**YOUR TASK:** Lines containing "parts" are to be counted. Report the count alone.

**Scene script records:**
--
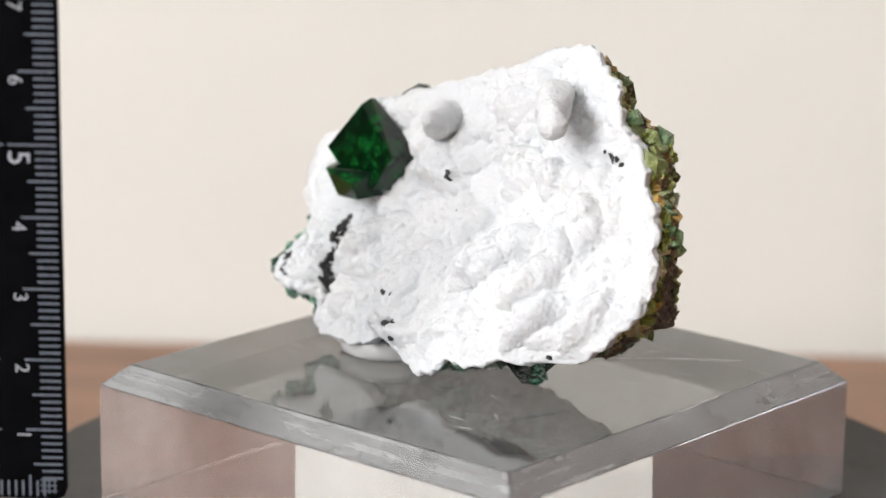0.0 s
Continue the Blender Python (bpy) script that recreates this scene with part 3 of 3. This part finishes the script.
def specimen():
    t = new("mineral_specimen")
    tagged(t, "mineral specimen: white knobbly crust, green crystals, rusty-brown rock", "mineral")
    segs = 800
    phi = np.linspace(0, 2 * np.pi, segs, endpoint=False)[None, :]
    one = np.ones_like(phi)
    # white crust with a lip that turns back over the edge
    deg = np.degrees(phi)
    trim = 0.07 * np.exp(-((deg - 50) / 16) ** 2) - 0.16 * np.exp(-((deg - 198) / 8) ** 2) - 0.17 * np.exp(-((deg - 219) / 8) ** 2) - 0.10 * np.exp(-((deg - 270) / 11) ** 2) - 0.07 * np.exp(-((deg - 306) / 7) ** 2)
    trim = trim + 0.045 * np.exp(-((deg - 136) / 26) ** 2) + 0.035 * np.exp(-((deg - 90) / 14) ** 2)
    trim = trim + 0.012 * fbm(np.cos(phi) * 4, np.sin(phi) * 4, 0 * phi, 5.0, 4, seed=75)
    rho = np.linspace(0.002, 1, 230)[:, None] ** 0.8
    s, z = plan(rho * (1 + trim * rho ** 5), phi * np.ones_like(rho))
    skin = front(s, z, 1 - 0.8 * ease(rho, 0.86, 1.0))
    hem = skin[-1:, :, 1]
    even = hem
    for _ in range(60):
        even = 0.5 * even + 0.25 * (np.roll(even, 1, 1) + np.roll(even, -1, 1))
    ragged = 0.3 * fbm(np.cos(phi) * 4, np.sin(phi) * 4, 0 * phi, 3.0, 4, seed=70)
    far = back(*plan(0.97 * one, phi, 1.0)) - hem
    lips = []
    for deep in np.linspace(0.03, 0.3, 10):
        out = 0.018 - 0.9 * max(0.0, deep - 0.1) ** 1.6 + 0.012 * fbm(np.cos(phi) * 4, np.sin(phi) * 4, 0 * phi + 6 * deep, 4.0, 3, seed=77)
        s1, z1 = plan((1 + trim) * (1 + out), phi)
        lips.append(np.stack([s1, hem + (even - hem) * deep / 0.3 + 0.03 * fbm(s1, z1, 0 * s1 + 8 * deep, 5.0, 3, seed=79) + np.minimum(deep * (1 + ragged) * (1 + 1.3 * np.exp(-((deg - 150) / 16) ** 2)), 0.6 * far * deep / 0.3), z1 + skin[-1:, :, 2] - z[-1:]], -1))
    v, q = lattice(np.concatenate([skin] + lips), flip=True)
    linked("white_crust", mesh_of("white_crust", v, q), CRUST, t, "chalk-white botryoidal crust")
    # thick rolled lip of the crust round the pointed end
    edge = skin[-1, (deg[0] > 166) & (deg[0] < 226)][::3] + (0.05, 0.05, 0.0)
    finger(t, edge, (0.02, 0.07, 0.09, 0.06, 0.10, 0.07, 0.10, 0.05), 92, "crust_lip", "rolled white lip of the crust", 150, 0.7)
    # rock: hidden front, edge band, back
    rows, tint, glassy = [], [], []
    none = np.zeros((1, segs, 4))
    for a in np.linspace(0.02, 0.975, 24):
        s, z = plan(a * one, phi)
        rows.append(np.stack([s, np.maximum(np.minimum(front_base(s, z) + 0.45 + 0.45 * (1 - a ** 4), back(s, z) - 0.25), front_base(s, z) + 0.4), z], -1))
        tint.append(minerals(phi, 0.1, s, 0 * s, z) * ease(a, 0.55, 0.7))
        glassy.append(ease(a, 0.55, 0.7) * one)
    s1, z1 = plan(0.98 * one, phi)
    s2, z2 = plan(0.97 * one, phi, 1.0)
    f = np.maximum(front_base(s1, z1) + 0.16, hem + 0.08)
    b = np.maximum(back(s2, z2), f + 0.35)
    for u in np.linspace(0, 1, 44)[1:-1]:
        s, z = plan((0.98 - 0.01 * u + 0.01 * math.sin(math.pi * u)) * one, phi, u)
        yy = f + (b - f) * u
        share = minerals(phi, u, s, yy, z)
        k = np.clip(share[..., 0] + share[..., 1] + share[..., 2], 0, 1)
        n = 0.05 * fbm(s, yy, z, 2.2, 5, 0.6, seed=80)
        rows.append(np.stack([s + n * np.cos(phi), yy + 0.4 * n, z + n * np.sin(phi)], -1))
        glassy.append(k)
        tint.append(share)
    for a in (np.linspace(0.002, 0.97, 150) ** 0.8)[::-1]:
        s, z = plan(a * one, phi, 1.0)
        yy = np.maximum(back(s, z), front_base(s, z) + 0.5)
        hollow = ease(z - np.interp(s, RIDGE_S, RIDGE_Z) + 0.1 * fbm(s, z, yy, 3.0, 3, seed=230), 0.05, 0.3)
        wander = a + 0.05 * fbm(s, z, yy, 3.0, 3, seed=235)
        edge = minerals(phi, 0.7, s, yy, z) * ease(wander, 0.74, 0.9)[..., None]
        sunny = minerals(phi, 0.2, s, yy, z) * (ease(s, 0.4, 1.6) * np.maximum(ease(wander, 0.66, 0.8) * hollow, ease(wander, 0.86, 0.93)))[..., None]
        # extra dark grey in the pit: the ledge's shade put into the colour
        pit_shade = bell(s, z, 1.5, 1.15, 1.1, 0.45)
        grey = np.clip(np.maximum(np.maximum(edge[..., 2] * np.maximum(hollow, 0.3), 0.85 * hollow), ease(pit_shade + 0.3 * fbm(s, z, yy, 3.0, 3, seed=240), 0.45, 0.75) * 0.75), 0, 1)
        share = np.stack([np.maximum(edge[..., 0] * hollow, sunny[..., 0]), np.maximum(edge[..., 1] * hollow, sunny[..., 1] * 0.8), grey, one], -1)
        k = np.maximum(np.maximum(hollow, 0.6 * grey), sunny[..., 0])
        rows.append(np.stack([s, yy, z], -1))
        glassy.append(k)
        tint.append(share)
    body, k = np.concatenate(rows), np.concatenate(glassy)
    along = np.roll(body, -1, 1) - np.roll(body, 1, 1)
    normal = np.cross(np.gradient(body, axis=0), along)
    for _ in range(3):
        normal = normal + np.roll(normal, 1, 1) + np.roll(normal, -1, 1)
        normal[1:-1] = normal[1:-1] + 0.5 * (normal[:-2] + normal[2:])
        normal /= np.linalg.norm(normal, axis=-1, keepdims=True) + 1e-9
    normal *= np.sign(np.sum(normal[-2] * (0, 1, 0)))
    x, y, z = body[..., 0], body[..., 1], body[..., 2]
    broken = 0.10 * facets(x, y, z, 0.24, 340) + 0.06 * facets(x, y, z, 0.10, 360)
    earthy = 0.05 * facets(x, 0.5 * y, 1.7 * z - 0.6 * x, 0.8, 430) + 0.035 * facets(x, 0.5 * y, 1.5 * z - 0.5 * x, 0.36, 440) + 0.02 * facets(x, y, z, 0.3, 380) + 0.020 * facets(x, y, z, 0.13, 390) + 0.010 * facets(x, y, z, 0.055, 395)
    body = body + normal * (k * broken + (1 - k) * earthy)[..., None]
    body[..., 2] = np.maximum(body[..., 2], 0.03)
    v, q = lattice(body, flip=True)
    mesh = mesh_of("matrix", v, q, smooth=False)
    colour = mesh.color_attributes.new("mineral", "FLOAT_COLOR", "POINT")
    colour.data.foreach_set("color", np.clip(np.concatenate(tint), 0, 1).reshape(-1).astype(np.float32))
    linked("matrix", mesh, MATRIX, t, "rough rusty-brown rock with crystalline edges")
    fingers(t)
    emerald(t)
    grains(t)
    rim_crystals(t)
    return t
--
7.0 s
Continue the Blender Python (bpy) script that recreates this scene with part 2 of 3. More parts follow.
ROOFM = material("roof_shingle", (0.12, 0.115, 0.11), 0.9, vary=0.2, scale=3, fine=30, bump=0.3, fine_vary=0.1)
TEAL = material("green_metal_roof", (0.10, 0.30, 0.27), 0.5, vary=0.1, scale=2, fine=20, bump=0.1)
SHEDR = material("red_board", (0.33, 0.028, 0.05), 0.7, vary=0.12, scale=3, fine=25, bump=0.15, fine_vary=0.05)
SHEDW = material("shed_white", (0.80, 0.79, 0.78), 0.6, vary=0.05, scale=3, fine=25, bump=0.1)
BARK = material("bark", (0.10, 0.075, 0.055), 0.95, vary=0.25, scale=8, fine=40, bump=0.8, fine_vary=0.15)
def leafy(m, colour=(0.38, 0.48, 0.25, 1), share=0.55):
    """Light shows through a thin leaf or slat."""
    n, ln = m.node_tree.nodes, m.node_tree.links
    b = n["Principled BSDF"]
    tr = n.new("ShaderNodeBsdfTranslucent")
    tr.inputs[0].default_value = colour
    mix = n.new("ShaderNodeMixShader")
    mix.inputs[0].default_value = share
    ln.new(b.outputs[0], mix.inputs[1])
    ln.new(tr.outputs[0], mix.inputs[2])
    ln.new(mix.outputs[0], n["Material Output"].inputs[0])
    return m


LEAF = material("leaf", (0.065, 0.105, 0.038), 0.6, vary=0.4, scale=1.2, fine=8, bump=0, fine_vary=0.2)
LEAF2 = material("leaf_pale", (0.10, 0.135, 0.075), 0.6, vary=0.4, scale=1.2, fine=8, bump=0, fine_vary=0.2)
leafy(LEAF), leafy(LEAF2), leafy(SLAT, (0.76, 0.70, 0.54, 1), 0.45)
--
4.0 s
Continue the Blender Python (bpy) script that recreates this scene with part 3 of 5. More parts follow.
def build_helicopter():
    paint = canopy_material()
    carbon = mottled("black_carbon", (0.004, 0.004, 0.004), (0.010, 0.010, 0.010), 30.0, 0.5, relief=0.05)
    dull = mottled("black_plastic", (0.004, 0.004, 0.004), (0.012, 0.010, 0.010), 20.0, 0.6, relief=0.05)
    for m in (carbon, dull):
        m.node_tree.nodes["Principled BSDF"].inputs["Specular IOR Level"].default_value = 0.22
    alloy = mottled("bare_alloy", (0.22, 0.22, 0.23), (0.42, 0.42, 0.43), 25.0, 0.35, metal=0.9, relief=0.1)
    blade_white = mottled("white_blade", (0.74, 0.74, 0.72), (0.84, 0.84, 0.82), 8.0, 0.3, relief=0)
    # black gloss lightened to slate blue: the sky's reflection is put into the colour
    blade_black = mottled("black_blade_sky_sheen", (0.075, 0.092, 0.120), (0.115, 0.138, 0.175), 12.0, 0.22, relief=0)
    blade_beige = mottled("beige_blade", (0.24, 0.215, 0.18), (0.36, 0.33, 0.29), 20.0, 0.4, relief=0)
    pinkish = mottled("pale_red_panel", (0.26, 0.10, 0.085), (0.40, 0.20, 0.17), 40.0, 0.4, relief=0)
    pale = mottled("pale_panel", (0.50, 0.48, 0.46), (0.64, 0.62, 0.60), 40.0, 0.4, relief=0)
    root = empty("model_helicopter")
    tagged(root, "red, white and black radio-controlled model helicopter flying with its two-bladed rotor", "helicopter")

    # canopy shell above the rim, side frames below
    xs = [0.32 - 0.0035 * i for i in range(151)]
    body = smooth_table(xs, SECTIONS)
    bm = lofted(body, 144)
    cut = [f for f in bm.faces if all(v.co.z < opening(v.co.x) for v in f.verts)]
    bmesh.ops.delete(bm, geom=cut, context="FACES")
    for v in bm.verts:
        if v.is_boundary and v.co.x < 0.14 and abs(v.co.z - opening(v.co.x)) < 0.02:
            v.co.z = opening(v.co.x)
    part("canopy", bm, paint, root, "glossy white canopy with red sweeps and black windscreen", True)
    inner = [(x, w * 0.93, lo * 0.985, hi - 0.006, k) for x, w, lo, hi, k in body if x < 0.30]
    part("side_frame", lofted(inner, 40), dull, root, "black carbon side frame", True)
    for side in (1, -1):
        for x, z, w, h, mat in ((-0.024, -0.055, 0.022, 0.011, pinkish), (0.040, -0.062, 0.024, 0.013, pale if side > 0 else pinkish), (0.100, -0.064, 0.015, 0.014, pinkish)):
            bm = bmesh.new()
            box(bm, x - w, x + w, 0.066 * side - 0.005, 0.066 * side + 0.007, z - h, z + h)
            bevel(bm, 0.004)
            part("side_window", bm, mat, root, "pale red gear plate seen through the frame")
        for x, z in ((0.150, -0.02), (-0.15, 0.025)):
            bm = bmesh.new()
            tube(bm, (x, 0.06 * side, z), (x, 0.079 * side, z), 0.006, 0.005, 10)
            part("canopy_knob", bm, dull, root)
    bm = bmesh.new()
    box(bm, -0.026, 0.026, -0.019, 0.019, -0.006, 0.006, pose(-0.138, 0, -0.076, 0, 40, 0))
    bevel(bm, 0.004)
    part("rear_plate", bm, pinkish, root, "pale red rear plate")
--
**FULL OUTPUT:** 2